Indeed, the quintessential parasitism of short selling is to neither own the shares yourself, nor borrow them from a third party to whom you pay fees, but to simply sell phantom shares, shares that do not even exist, force prices down in a “poop and scoop”, then use the money you’ve scared out of little investors to buy real shares at below value, and then “pump and dump” and make a squizzillion.

Such is the size of hedge fund operations that even companies as solid as the bank, namely the bank, can get shafted. By the end of last week all the focus was on the big four Australian banks, the Commonwealth, the ANZ, National Australia Bank and Westpac which were being short sold by hedge funds. “They’ve terrorised the Australian market,” said the adviser for a leading Securities firm. “Apart from the inflation rate, our economy is the best it’s ever been in the history of this country, and out stock market has suffered the biggest losses,” he said. The ANZ had just written off $US200 million to cover bad debts and its share price dropped by 6.1 per cent. For the ANZ, Australia’s third largest bank, that meant a decline of share prices of the order of 29 per cent since last October. The other banks suffered similar losses in share prices with the Commonwealth reporting a $100 million blowout in the cost of funding its loans and a 71 per cent jump in its corporate bad debt provisions.

Just as retirees are the ultimate losers in the speculative games played by hedge funds, so home owners are being made to pay for the losses caused by short selling of bank shares.

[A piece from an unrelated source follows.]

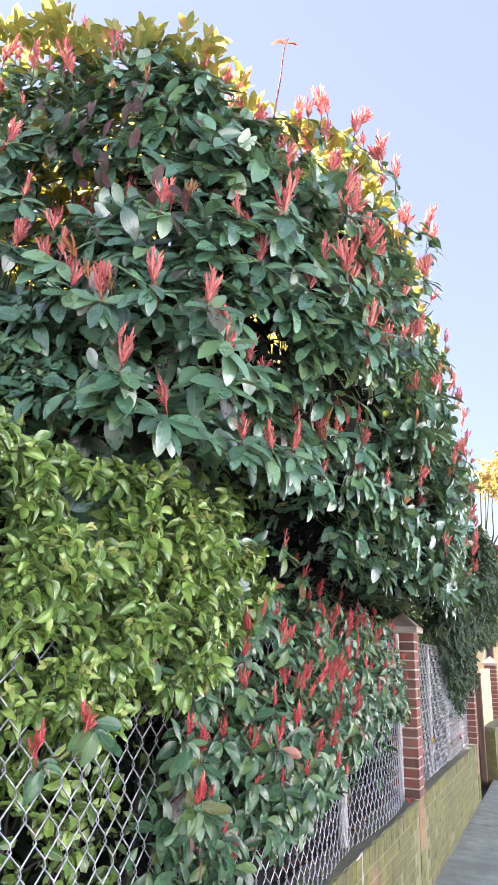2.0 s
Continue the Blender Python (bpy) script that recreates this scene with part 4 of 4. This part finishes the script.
# upright new shoots with pale stems
for i in range(9):
    y, z = rng.uniform(1.55, 2.25), rng.uniform(1.75, 2.12)
    a = np.array((float(x_green(y, z)) - 0.02, y, z))
    way = np.array((rng.uniform(0.2, 0.6), rng.normal(0, 0.3), 1.0))
    size = rng.uniform(0.05, 0.10)
    part("green_shoot", tube(bmesh.new(), [a - 0.04 * way, a + 0.5 * size * way, a + size * way], [0.0036, 0.0032, 0.0024], 5), BUD, green, "pale green young stem")
    for k in range(3):
        leaves.whorl(a + way * size * (0.3 + 0.35 * k), way, 3, 0.056 * (1 - 0.15 * k), (45, 80), 0.0, 0.01, (0.3, 0, 0.3))
    buds.whorl(a + way * size, way, 6, 0.032, (5, 40), 0.0, 0.0)
leaves.build(CUPPED, SPINDLE, green, single=300, near=lambda d: np.abs(d[:, 1] - 1.7) + np.abs(d[:, 2] - 1.75) - d[:, 0])
behind.build(coarse(ROUND), SPINDLE, green, "inner_foliage")
buds.build(ROUND, BUD, green, "bud_growth", label="pale yellow leaf buds")
for i in range(12):
    y = rng.uniform(0.1, 2.2)
    branch(green, (-0.35 + rng.normal(0, 0.05), y, 0.66), (rng.uniform(-0.3, 0.02), y + rng.normal(0, 0.25), rng.uniform(1.2, 2.0)), 0.006, 0.003, rng, 0.03, name="stem")

# -- the dark shrub on the far panel
dark = thing("dark_shrub", (-0.3, 9.3, 0.67), "dark dense evergreen shrub hanging over the far fence panel", "shrub")
leaves = Leaves(41)
for i in range(4000):
    y = rng.uniform(6.3, 12.6)
    lo = float(np.interp(y, (6.3, 8.2, 8.6, 9.6, 10.2, 10.7, 12.6), (2.05, 1.95, 1.35, 1.12, 1.3, 1.95, 2.1)))
    z = rng.uniform(lo, float(np.interp(y, (6.3, 8.0, 10.0, 12.6), (2.9, 3.15, 3.5, 3.4))))
    x = float(np.interp(z, (1.0, 1.5, 2.0, 2.4, 2.9, 3.4), (0.08, 0.16, 0.30, 0.74, 0.74, 0.50))) - abs(rng.normal(0, 0.12)) - 0.02 * max(0, y - 8.0)
    leaves.whorl(np.array((x, y, z)), (0.7, rng.normal(0, 0.3), 0.6), 5, 0.09, (50, 115), 0.5, 0.06)
deep_start = len(leaves.rows)
for i in range(2600):
    y = rng.uniform(6.4, 14.0)
    leaves.whorl(np.array((rng.uniform(-1.5, -0.45), y, rng.uniform(0.7, 3.0))), (0.7, rng.normal(0, 0.4), 0.5), 5, 0.15, (50, 115), 0.4, 0.06)
deep_rows = leaves.split(deep_start, 43)
for i in range(700):   # the curtain that drapes over the wires
    y, z = rng.uniform(7.9, 10.5), rng.uniform(1.1, 2.1)
    if z < 1.75 - 0.35 * min(1.0, (y - 7.9) / 0.9) + 0.1 * noise.noise((y * 3, z, 0.5)):
        continue
    leaves.whorl(np.array((rng.uniform(0.04, 0.2), y, z)), (0.7, rng.normal(0, 0.3), 0.3), 5, 0.085, (50, 120), 0.6, 0.06)
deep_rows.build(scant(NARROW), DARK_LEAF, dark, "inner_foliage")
leaves.build(plain(NARROW), DARK_LEAF, dark)
for i in range(5):
    branch(dark, (-0.3, 9.0 + 0.3 * i, 0.66), (rng.uniform(-0.2, 0.1), 9.0 + 0.4 * i, 2.0), 0.02, 0.006, rng, name="stem")

# -- sunlit growth in the garden
for i, (x, y, zt) in enumerate(((-3.4, 1.0, 3.2), (-3.8, 3.4, 3.8), (-3.3, 6.0, 3.4))):
    g = thing("garden_shrub", (x, y, 0.67), "sunlit yellow-green garden shrub behind the hedge", "shrub", "garden shrubs")
    leaves = Leaves(50 + i)
    for k in range(420):
        a, h, q = rng.uniform(0, 6.28), rng.uniform(0.05, 1), rng.uniform(0.4, 1) ** 0.5
        r = 1.25 * q * math.sin(math.pi * min(0.98, 0.12 + 0.85 * h)) ** 0.6
        leaves.whorl(np.array((x + r * math.cos(a), y + r * math.sin(a), 0.67 + h * (zt - 0.67))), (math.cos(a), math.sin(a), 0.5), 5, 0.13, (40, 100), 0.2, 0.1)
    leaves.build(plain(ROUND), GARDEN, g)
    for k in range(4):
        branch(g, (x, y, 0.66), (x + rng.normal(0, 0.5), y + rng.normal(0, 0.5), zt - 0.6), 0.03, 0.008, rng, name="stem")

# ---- bare tree over the garden ----
bare = thing("bare_tree", (-3.2, 2.2, 0.67), "bare tree with thin twigs and small red-brown buds", "tree")
trunk = [(-3.2, 2.2, 0.6), (-3.15, 2.25, 2.5), (-3.1, 2.2, 4.5), (-3.0, 2.2, 6.3)]
part("trunk", tube(bmesh.new(), trunk, [0.13, 0.11, 0.08, 0.05], 10), BARK, bare)
bud_leaves = Leaves(61)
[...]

This is the reason that the banks have been putting their rates up faster and higher than the official Reserve Bank interest rate rises: in proportion to what the hedge fund “hogs” slurp out of the bank trough, so the banks dig their avaricious fingers deeper into the pockets of home buyers to make up the loss.

The irony in all of this is that the business community, which has long paid for politicians to espouse the virtues of free market capitalism and to disparage regulation and control by governments, is now to be heard shouting precisely for regulation and control for its own protection from speculative and parasitic market forces.

Thus, Eric Mayne from the ASX said that the stock market was “keen for more regulation…of short-selling”. The Australian quoted unnamed fund managers who said that “share lending should be curbed and regulated”. The major shareholder in a boutique investment bank, Caliburn Partnership, called for “moves to strengthen regulation and deter market manipulation.” The chief executive of the ASX, Robert Elstone, called for the federal government to expedite changes to the Corporations Law to ensure greater disclosure of short-selling positions.

And so it goes on.

Did I hear someone say that Lenin was right?